This could be aimed at any publisher of comic books, but since I have grown up with and always had a soft spot for DC Comics, it is being directed at you.
I hope that your sales figures are holding up well through this crushing period of recession? After all, today's new comics are tomorrow's back issues - which is where escapecomics steps in. Truth to tell, this dealer does not buy too many newly published comic books any more and here's why:
Back in the day - well, about 1960 - when American comics began to be widely available in Scotland, I quickly became hooked on them. The US cover price was 10 cents and that worked our at sixpence in British money. In other words, for £1 i could buy 40 comics - that would have cost $4 in the USA. Even though one pound sterling was a lot of money in 1960, the pricing meant that I could build up a nice and fairly complete collection of every title that I liked and even when the price drifted up to 12 then 15 cents it was okay with a keen collector.
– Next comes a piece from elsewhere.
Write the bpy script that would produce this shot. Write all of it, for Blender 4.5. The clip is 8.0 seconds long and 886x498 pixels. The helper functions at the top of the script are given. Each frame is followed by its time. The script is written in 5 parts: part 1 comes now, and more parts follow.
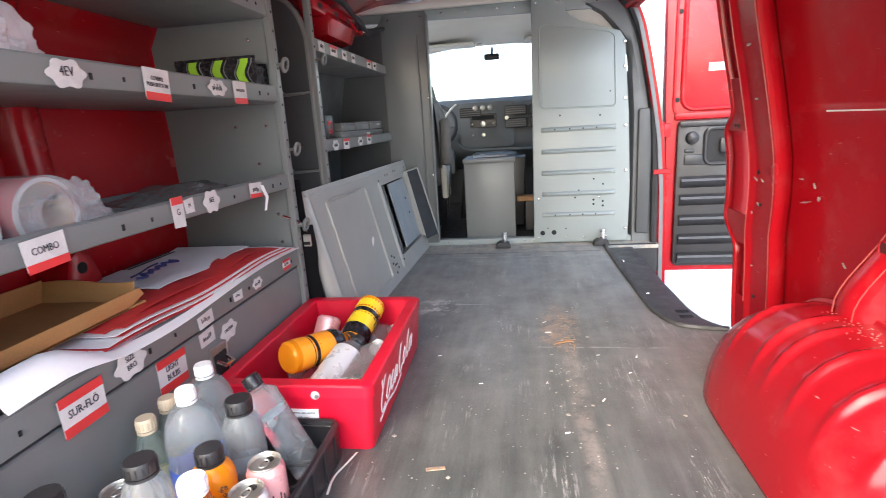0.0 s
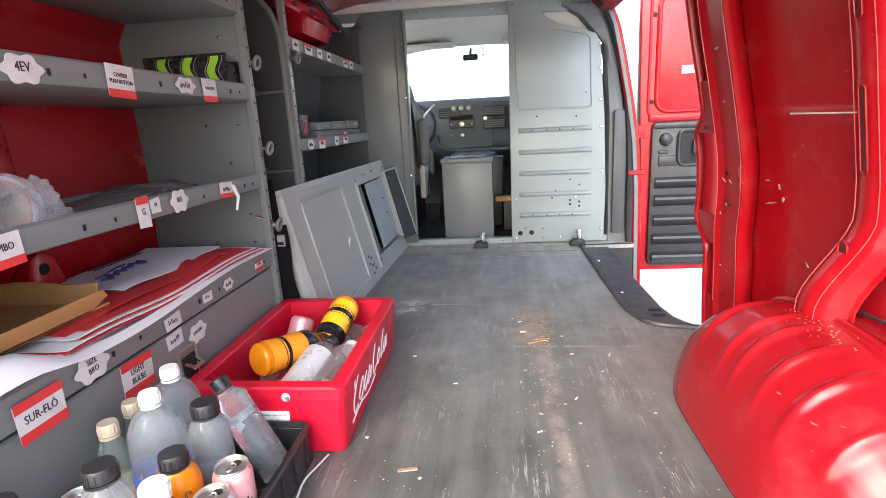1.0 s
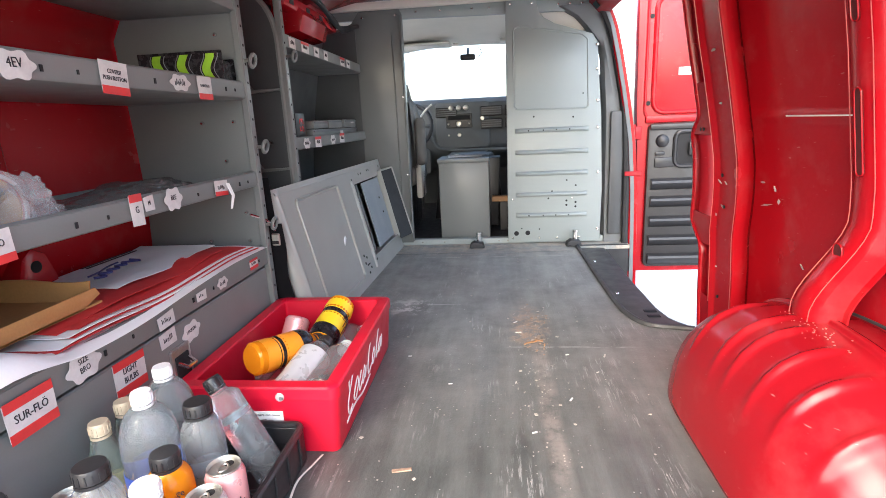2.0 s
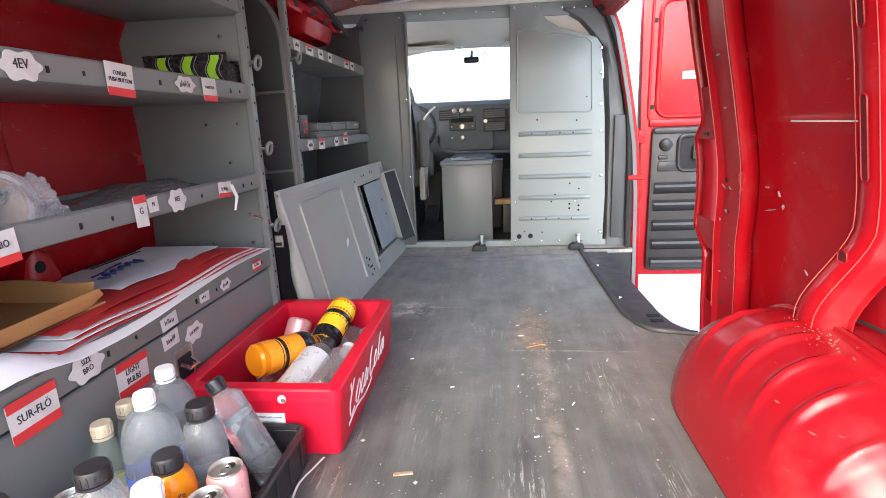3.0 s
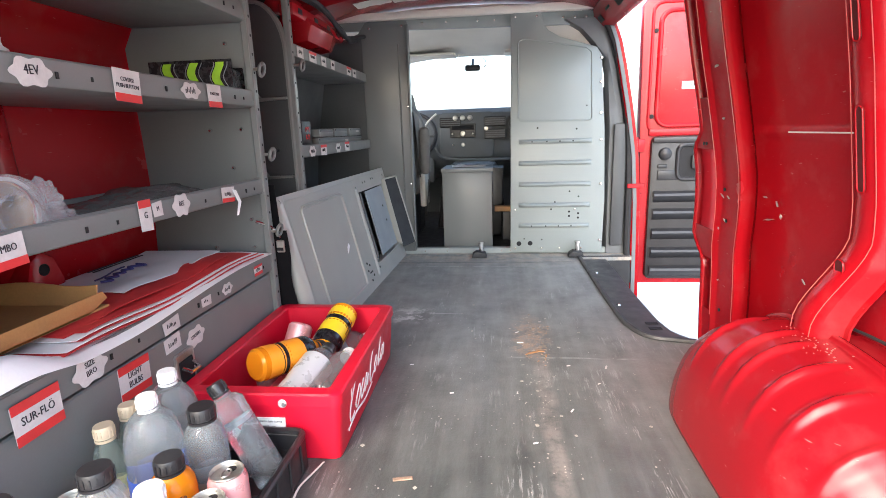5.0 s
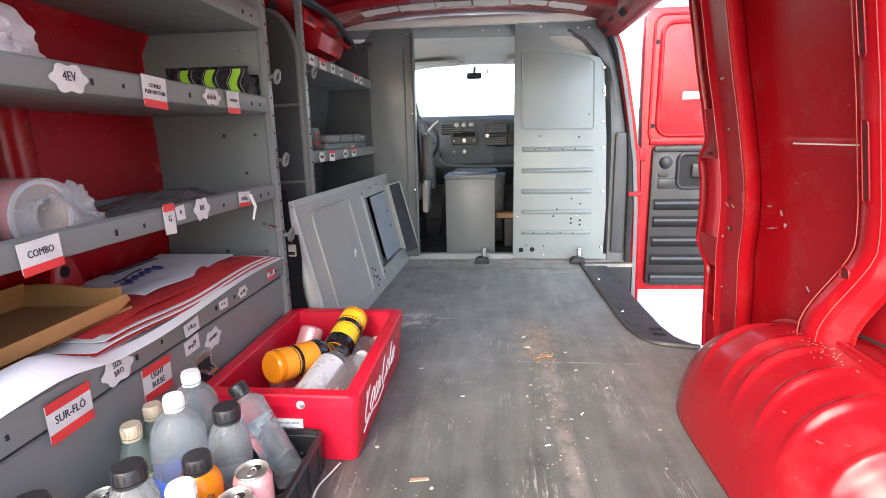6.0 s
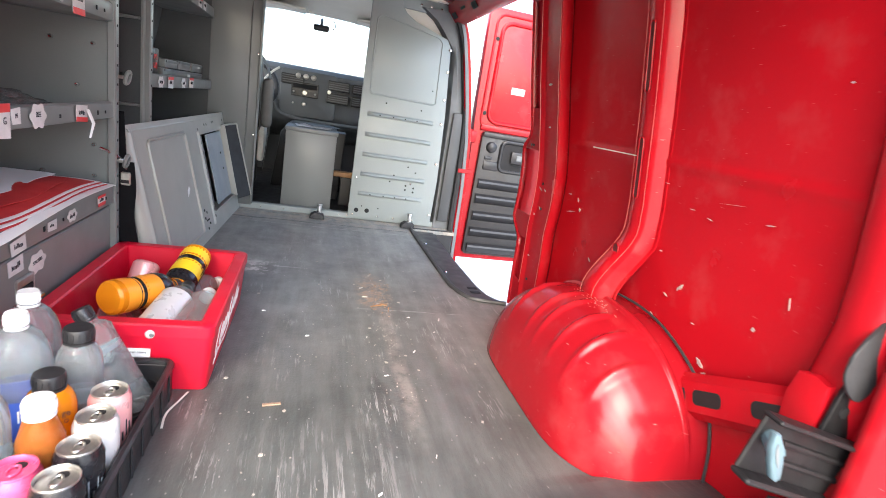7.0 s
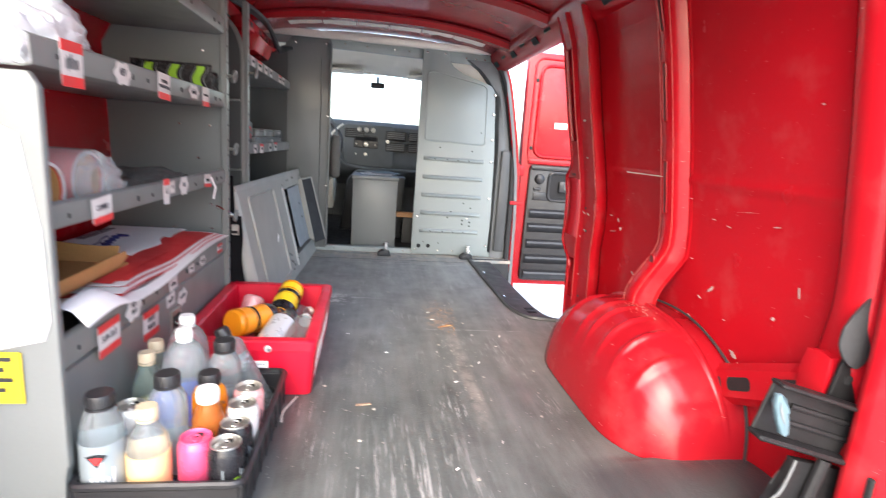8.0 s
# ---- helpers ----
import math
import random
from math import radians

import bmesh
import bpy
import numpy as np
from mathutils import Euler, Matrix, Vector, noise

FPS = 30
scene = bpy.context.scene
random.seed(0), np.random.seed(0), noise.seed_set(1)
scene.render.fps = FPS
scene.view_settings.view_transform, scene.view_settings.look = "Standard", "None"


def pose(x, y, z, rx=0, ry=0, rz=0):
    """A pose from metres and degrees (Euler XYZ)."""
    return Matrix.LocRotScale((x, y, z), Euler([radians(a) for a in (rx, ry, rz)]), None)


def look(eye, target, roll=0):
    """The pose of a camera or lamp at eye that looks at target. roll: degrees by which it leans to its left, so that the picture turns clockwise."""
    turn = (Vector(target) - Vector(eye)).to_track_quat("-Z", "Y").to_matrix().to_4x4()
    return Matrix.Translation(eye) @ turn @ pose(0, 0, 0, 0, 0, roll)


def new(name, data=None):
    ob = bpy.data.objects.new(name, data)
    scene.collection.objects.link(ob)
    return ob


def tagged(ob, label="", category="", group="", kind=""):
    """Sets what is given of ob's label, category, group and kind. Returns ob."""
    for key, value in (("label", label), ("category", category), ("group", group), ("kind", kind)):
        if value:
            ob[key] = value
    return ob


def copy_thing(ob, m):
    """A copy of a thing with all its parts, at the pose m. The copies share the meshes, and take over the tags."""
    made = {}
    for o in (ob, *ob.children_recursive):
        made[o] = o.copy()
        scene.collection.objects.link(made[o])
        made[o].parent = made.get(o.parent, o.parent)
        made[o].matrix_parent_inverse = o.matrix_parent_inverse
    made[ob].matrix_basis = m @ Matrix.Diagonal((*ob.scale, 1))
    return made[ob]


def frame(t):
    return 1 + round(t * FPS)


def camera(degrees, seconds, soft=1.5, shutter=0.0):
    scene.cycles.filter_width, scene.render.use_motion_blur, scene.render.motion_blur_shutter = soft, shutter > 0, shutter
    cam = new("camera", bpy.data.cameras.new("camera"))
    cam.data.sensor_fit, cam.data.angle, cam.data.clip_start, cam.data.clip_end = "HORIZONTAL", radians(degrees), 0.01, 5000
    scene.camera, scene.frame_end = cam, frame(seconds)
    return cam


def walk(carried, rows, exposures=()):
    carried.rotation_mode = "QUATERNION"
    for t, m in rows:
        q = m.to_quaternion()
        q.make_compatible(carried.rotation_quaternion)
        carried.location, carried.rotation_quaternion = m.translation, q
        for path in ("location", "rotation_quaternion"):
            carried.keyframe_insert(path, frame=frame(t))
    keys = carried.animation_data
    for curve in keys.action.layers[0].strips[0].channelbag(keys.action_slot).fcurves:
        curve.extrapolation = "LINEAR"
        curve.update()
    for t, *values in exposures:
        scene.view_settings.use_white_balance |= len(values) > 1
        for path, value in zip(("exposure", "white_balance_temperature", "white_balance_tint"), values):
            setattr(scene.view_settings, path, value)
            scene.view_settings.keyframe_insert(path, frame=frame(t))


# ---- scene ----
cam = camera(82.2, 8.0, 0.9, 0.4)
PATH = [
    (0, (0.133, 0.08, 0.708), (-0.163, 1.999, 0.228), -3.6),
    (0.5, (0.162, 0.081, 0.708), (-0.063, 2.01, 0.231), -3.4),
    (1, (0.154, 0.084, 0.706), (-0.071, 2.011, 0.223), -3.2),
    (1.5, (0.156, 0.087, 0.705), (-0.054, 2.015, 0.219), -2.9),
    (3, (0.153, 0.089, 0.708), (-0.066, 2.019, 0.231), -2.4),
    (3.5, (0.152, 0.094, 0.705), (-0.065, 2.025, 0.232), -2.3),
    (4, (0.15, 0.096, 0.707), (-0.071, 2.026, 0.233), -2.2),
    (4.5, (0.152, 0.09, 0.708), (-0.067, 2.023, 0.24), -2.0),
    (6, (0.104, 0.048, 0.716), (-0.09, 1.991, 0.286), -1.3),
    (6.5, (0.005, 0.018, 0.705), (0.152, 1.954, 0.224), 3.7),
    (7, (-0.014, -0.086, 0.706), (0.513, 1.775, 0.197), 9.6),
    (7.5, (0.032, -0.249, 0.704), (0.469, 1.641, 0.217), 6.9),
    (8, (-0.058, -0.322, 0.727), (0.233, 1.616, 0.327), 4.3),
]
walk(cam, [(t, look(eye, target, roll)) for t, eye, target, roll in PATH])

# ---- world and light ----
world = bpy.data.worlds.new("sky")
scene.world = world
world.use_nodes = True
wn = world.node_tree.nodes
sky = wn.new("ShaderNodeTexSky")
sky.sky_type = "NISHITA"
sky.sun_disc = False
sky.sun_elevation = radians(38)
sky.sun_rotation = radians(203)
sky.air_density, sky.dust_density, sky.ozone_density = 1.0, 3.0, 1.0
wn["Background"].inputs["Strength"].default_value = 0.15
world.node_tree.links.new(sky.outputs["Color"], wn["Background"].inputs["Color"])
sun = new("sun", bpy.data.lights.new("sun", "SUN"))
sun.data.energy, sun.data.angle, sun.data.color = 0.55, radians(110), (1.0, 0.99, 0.98)
sun.matrix_world = look((-1.3, -3.0, 2.6), (0, 0, 0))
scene.view_settings.exposure = 2.85

# ---- materials ----


class Nodes:
    """A principled material with short ways to add nodes."""

    def __init__(self, name, rough=0.5, metal=0.0, coat=0.0, spec=0.5):
        self.mat = bpy.data.materials.new(name)
        self.mat.use_nodes = True
        self.t = self.mat.node_tree
        self.b = self.t.nodes["Principled BSDF"]
        self.b.inputs["Roughness"].default_value = rough
        self.b.inputs["Metallic"].default_value = metal
        self.b.inputs["Coat Weight"].default_value = coat
        self.b.inputs["Coat Roughness"].default_value = 0.12
        self.b.inputs["Specular IOR Level"].default_value = spec
        co = self.t.nodes.new("ShaderNodeTexCoord")
        self.co = co.outputs["Object"]

    def link(self, a, b):
        self.t.links.new(a, b)

    def stretch(self, sx, sy, sz):
        m = self.t.nodes.new("ShaderNodeMapping")
        m.inputs["Scale"].default_value = (sx, sy, sz)
        self.link(self.co, m.inputs["Vector"])
        return m.outputs["Vector"]

    def noise(self, scale, detail=4, vec=None, rough=0.55):
        n = self.t.nodes.new("ShaderNodeTexNoise")
        n.inputs["Scale"].default_value = scale
        n.inputs["Detail"].default_value = detail
        n.inputs["Roughness"].default_value = rough
        self.link(vec or self.co, n.inputs["Vector"])
        return n.outputs["Fac"]

    def spots(self, scale, vec=None):
        n = self.t.nodes.new("ShaderNodeTexVoronoi")
        n.inputs["Scale"].default_value = scale
        self.link(vec or self.co, n.inputs["Vector"])
        return n.outputs["Distance"]

    def ramp(self, fac, a, b, lo=0.0, hi=1.0):
        r = self.t.nodes.new("ShaderNodeMapRange")
        r.inputs["From Min"].default_value, r.inputs["From Max"].default_value = a, b
        r.inputs["To Min"].default_value, r.inputs["To Max"].default_value = lo, hi
        self.link(fac, r.inputs["Value"])
        return r.outputs["Result"]

    def times(self, a, b, op="MULTIPLY"):
        m = self.t.nodes.new("ShaderNodeMath")
        m.operation = op
        for k, v in enumerate((a, b)):
            if isinstance(v, (int, float)):
                m.inputs[k].default_value = v
            else:
                self.link(v, m.inputs[k])
        return m.outputs["Value"]

    def mix(self, fac, a, b):
        m = self.t.nodes.new("ShaderNodeMix")
        m.data_type = "RGBA"
        if isinstance(fac, (int, float)):
            m.inputs[0].default_value = fac
        else:
            self.link(fac, m.inputs[0])
        for k, v in ((6, a), (7, b)):
            if isinstance(v, tuple):
                m.inputs[k].default_value = (*v[:3], 1)
            else:
                self.link(v, m.inputs[k])
        return m.outputs[2]

    def axis(self, k):
        s = self.t.nodes.new("ShaderNodeSeparateXYZ")
        self.link(self.co, s.inputs[0])
        return s.outputs[k]

    def colour(self, c):
        if isinstance(c, tuple):
            self.b.inputs["Base Color"].default_value = (*c[:3], 1)
        else:
            self.link(c, self.b.inputs["Base Color"])

    def rough(self, v):
        self.link(v, self.b.inputs["Roughness"])

    def bump(self, h, strength=0.2, dist=0.002):
        n = self.t.nodes.new("ShaderNodeBump")
        n.inputs["Strength"].default_value = strength
        n.inputs["Distance"].default_value = dist
        self.link(h, n.inputs["Height"])
        self.link(n.outputs["Normal"], self.b.inputs["Normal"])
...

Leap forward to the present day and the basic cover price for a comic book is $2.99 which translates at one British chain of comic shops as £2.45 - in other words, even although US inflation since 1960 means that a dollar the is now worth about $7.5 the cover price of comics in the USA has risen 30 times and in the UK 98 times.
Granted the quality of production has greatly improved over the years, and perhaps you print on a better quality of paper, but a thirty fold increase in cover price in 50 years when "real" inflation has only bee 7.5 times?
I don't hold you responsible for the dramatic shift in the exchange rate between the UK and the US (the shift being compounded because air freight is used now instead of sea freight in the sixties) but there is a case for you to answer on your domestic price rocket.
Maybe the ownership of comics publishers being in the hands of gigantic corporations now has some bearing - that would also explain the proliferation of $3.99 comics - after all they will be demanding meaningful profits. But when a product increases in price by four time the national rate of inflation there is something far wrong.
From what I understand, it is not as if the creators have benefitted greatly from the higher cost of comics, although they will benefit when the latest six issues of Character X are turned into a grossly overpriced graphic novel, so we can't point the finger at them.
Time for a rethink dear Dan, why not get back to building your markets on volume - how many young kids are reading comics these days compared to five decades back and how many are being read by adults who were hooked many years ago? Think of the future and get after today's kids and in the process perhaps you will win over some cynical older fans who have pretty well dropped out of your market.